Ray Bradbury August 22, 1920 – June 5, 2012
Ray Bradbury, whose some 500 titles, spanning books, movies, plays, children’s books, and short stories, explored childhood terrors, colonialism and the erosion of individual thought, died Tuesday in Los Angeles. He was 91.
Mr. Bradbury left a legacy of sage quotations, like “Science fiction is the art of the possible, not the art of the impossible.” He made the possible so close to truth it made us squirm. . . in a good way. “Fahrenheit 451” taught me the importance of writing to disturb thought rather than simply reflecting truth; he taught that truth is not a singular reality. “Something Wicked This Way Comes?” How many disturbing metaphors can a story deliver? Content4Good celebrates the disturbance Mr. Bradbury urges writers exercise to remake the world. Would he have described his as a legacy of hope?
“Let the world burn through you. Throw the prism light, white hot, on paper.“
“Light?” “Burn?” Hope.
“If you want to write, if you want to create, you must be the most sublime fool that God ever turned out and sent rambling.
You must write every single day of your life.
You must read dreadful dumb books and glorious books, and let them wrestle in beautiful fights inside your head, vulgar one moment, brilliant the next. You must lurk in libraries and climb the stacks like ladders to sniff books like perfumes and wear books like hats upon your crazy heads.

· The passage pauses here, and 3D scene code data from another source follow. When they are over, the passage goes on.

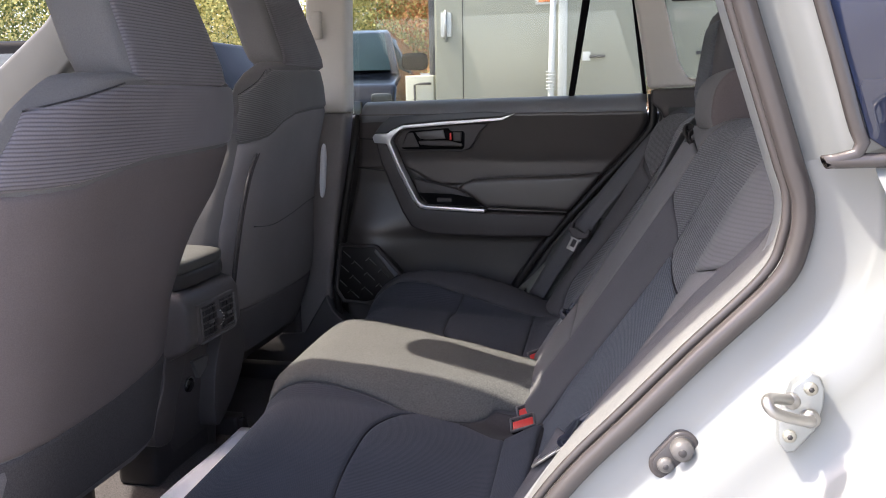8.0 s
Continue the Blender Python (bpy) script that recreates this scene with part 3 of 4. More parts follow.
part("window_sill", sheet(sill_face, 0, 1, -0.25, 1, 40, 10, (0, 0.01, -0.012)), SILL, door, "pale slate plastic window sill")
silver = [(-0.026, 1.022), (-0.019, 1.031), (0.014, 1.032), (0.030, 1.042), (0.055, 1.052), (0.116, 1.057), (0.168, 1.061), (0.306, 1.069), (0.339, 1.078), (0.309, 1.062), (0.168, 1.0525), (0.059, 1.044), (0.041, 1.036), (0.028, 1.024), (0.0205, 1.010), (0.049, 0.940), (0.087, 0.866), (0.096, 0.855), (0.110, 0.848), (0.264, 0.841), (0.264, 0.833), (0.117, 0.838), (0.095, 0.843), (0.078, 0.860), (0.040, 0.937), (0.011, 1.006), (-0.021, 1.008)]
part("silver_trim", prism(silver, "y", 0.642, 0.68, 0.0012), SILVER, door, "satin silver accent strip")
part("upper_accent", prism([(-0.022, 1.032), (0.014, 1.034), (0.030, 1.044), (0.055, 1.054), (0.168, 1.063), (0.306, 1.071), (0.334, 1.079), (0.27, 1.084), (0.171, 1.081), (0.020, 1.074), (-0.001, 1.058)], "y", 0.648, 0.68, 0.002), PLASTIC_BLUE, door, "slate plastic above the silver strip")
part("pull_arm", prism([(-0.024, 1.018), (0.016, 1.004), (0.032, 0.966), (0.084, 0.852), (0.098, 0.840), (0.262, 0.832), (0.470, 0.828), (0.428, 0.772), (0.30, 0.768), (0.12, 0.772), (0.07, 0.790), (0.045, 0.83), (-0.01, 0.96)], "y", 0.650, 0.72, 0.008, 3), VINYL, door, "black plastic pull and armrest edge")
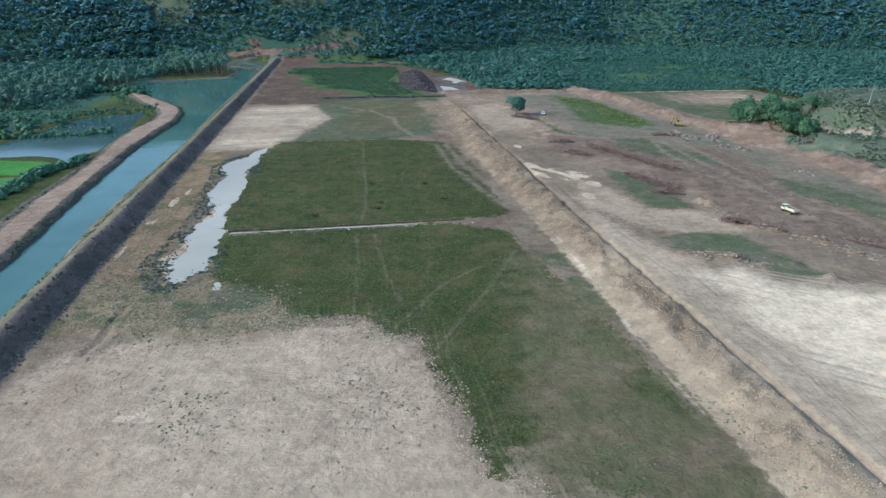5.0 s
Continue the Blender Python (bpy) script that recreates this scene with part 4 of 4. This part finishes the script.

I wish you a wrestling match with your Creative Muse that will last a lifetime. I wish craziness and foolishness and madness upon you. May you live with hysteria, and out of it make fine stories—science fiction or otherwise. Which finally means, may you be in love every day for the next 20,000 days. And out of that love, remake a world.”
“Love?” “Remake the world?” Honor the legacy. May you create disturbing content today.